_WHAT NEEDS TO BE DONE_
Produce word for word the lines of the data below running from the one that has "7. More parts follow." to the one that has "l.new(co, s.inputs[0])", inclusive, and no others.

_RECORDS TO USE_

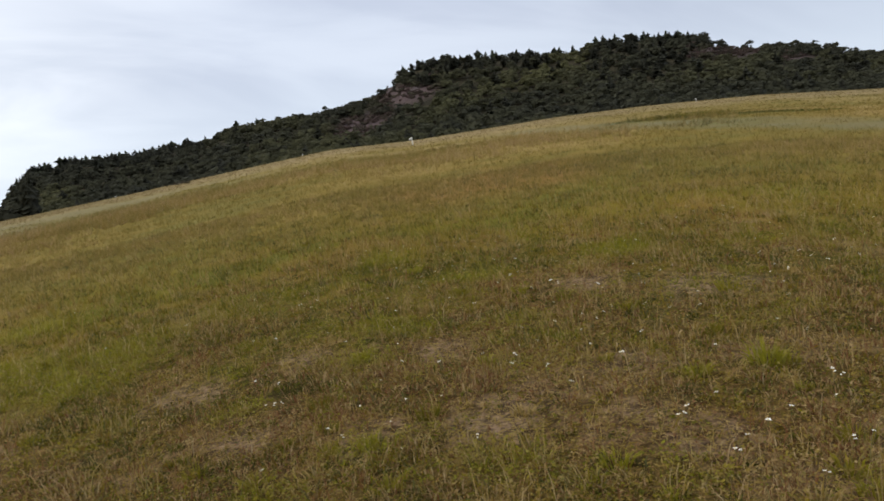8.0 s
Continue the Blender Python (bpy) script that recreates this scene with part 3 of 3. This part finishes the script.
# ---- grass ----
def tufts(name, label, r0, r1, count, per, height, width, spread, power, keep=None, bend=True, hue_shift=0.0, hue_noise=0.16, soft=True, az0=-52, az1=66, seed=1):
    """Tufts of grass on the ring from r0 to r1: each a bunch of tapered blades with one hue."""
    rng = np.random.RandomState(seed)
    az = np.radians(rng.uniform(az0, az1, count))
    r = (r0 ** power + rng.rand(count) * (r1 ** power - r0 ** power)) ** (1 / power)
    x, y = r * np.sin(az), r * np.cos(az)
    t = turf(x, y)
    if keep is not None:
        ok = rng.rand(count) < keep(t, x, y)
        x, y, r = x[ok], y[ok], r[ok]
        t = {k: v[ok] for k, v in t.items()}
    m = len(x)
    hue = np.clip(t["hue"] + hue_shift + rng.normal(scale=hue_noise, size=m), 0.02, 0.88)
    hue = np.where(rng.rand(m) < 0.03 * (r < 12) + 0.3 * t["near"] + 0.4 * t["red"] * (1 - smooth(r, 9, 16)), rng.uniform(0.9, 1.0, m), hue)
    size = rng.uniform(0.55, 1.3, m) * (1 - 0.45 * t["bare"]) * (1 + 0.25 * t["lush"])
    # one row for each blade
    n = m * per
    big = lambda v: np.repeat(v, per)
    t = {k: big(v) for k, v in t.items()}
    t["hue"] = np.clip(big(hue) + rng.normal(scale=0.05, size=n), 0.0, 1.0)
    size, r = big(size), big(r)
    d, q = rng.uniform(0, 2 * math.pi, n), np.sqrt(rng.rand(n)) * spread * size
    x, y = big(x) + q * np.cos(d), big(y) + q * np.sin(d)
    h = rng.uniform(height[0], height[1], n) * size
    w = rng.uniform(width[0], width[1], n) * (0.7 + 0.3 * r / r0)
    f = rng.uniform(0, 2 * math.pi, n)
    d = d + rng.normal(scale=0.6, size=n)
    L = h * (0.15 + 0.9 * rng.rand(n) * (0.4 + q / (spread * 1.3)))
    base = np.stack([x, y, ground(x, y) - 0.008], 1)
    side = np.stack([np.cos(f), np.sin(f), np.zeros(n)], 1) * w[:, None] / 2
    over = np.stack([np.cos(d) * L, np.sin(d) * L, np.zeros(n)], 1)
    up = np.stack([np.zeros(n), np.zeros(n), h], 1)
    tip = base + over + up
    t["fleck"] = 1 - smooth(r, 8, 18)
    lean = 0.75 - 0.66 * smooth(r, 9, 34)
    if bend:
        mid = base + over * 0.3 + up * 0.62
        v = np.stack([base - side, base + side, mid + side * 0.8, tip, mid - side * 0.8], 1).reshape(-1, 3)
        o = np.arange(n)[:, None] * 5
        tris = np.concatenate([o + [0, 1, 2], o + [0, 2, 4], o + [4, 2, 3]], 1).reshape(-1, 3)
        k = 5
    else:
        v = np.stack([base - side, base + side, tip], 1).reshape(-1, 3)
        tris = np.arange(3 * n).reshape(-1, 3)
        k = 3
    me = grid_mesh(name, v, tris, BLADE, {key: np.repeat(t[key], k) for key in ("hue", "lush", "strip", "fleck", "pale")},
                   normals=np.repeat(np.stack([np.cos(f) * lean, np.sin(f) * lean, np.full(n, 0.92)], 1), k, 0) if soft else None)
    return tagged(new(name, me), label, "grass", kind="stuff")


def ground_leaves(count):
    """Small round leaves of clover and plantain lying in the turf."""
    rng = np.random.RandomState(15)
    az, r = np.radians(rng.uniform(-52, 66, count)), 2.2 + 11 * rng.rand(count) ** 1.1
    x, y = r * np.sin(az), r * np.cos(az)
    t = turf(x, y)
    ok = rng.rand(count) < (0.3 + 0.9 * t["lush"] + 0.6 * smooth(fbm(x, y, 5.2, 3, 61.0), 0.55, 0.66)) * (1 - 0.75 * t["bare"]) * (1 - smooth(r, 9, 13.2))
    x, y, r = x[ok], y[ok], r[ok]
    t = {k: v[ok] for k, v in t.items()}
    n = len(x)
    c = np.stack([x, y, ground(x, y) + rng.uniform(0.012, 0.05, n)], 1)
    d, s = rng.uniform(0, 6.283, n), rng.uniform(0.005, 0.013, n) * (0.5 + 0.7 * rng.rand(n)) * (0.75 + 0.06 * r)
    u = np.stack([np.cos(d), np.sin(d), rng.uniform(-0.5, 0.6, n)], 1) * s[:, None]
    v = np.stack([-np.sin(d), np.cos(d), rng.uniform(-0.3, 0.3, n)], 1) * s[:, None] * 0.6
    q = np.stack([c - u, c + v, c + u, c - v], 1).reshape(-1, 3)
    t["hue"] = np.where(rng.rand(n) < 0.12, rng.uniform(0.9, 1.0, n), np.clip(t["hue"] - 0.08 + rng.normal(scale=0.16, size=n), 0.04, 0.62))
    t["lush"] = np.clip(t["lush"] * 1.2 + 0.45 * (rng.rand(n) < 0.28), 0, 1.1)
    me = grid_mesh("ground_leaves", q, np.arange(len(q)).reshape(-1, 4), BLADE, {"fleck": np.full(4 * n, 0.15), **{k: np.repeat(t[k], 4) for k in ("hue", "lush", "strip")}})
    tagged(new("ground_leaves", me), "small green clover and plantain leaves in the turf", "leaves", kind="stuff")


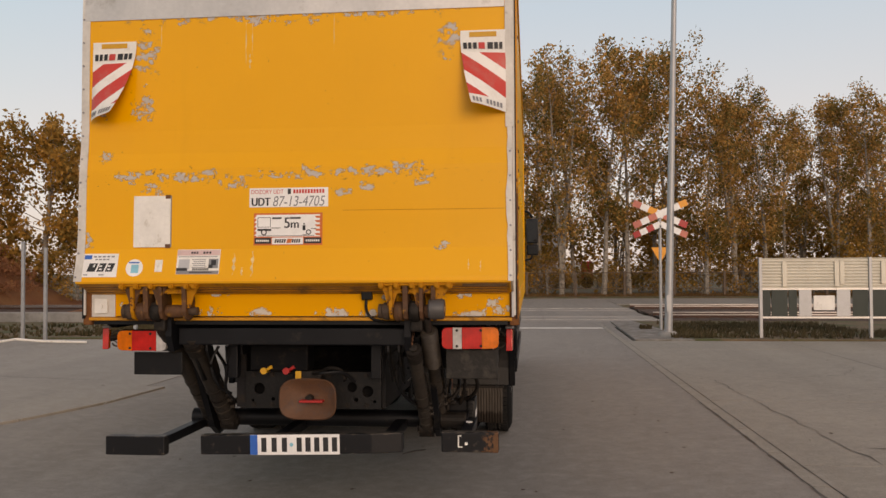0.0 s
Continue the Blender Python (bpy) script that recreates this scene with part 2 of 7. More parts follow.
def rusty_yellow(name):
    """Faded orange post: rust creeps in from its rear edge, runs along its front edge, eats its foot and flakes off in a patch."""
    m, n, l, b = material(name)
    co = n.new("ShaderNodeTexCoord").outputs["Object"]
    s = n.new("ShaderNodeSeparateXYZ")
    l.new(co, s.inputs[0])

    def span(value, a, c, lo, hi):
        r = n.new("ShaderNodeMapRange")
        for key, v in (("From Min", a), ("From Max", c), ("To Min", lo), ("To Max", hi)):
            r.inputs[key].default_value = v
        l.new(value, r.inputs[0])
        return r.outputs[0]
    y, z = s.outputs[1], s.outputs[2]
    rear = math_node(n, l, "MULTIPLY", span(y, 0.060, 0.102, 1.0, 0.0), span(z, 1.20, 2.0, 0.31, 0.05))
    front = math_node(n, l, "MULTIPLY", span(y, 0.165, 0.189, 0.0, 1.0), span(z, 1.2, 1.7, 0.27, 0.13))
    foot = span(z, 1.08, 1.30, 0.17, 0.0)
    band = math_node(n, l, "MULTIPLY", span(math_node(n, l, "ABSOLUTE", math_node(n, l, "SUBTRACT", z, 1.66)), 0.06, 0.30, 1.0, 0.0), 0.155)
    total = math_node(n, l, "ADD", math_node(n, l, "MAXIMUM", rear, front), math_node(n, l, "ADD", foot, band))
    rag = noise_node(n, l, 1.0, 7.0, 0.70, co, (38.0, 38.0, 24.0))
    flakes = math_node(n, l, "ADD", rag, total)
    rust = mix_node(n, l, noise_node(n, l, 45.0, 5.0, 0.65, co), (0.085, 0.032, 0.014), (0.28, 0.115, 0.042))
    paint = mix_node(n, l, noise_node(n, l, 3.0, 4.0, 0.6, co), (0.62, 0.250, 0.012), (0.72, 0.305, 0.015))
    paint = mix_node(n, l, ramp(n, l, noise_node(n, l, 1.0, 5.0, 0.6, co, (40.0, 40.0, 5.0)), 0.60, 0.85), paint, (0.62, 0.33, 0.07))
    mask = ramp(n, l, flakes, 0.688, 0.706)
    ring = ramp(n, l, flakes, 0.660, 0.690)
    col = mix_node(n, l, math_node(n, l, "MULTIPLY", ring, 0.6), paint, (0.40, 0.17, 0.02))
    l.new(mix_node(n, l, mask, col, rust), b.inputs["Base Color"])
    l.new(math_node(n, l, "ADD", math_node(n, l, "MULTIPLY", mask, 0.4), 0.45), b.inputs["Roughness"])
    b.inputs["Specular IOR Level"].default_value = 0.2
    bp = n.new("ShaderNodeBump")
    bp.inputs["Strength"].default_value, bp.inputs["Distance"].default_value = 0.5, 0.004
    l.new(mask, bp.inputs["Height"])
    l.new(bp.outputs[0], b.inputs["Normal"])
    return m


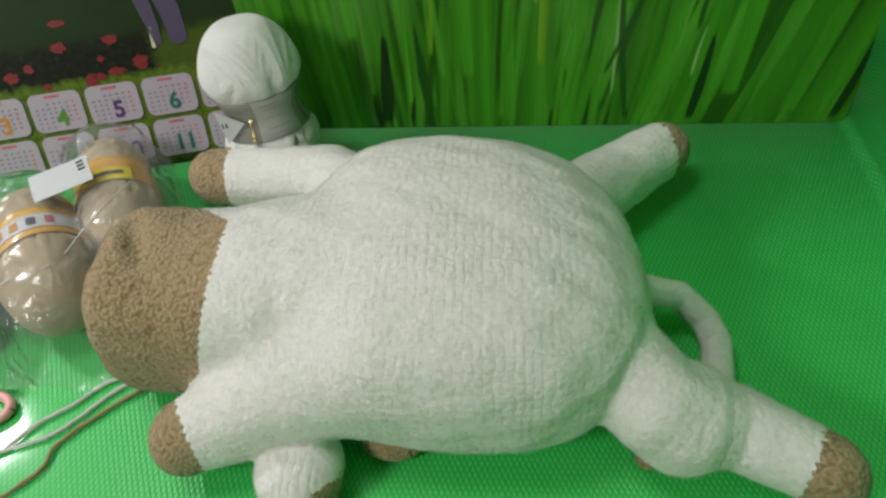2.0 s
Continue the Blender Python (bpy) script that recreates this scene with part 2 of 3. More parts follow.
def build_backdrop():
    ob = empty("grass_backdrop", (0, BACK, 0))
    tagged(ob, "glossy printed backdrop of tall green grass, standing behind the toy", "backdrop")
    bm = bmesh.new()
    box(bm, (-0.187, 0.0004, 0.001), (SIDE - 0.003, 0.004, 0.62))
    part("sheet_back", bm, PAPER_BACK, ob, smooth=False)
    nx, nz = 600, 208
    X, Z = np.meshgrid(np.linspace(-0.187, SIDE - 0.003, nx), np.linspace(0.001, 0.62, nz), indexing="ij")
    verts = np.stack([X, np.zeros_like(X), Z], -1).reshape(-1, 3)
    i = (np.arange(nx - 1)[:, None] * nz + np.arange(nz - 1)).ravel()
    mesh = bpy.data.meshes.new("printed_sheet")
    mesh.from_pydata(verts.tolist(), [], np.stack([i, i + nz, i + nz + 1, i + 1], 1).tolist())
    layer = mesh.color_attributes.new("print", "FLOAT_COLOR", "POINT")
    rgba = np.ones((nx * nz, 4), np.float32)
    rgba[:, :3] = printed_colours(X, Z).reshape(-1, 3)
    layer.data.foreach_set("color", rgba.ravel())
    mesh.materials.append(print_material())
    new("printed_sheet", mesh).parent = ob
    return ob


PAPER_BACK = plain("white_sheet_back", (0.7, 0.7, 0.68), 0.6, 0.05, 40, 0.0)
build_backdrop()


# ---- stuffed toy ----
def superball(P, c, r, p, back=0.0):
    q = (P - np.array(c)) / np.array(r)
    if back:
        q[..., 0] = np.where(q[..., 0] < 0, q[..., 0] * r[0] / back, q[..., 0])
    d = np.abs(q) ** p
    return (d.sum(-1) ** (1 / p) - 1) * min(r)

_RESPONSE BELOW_
Continue the Blender Python (bpy) script that recreates this scene with part 2 of 7. More parts follow.
def rusty_yellow(name):
    """Faded orange post: rust creeps in from its rear edge, runs along its front edge, eats its foot and flakes off in a patch."""
    m, n, l, b = material(name)
    co = n.new("ShaderNodeTexCoord").outputs["Object"]
    s = n.new("ShaderNodeSeparateXYZ")
    l.new(co, s.inputs[0])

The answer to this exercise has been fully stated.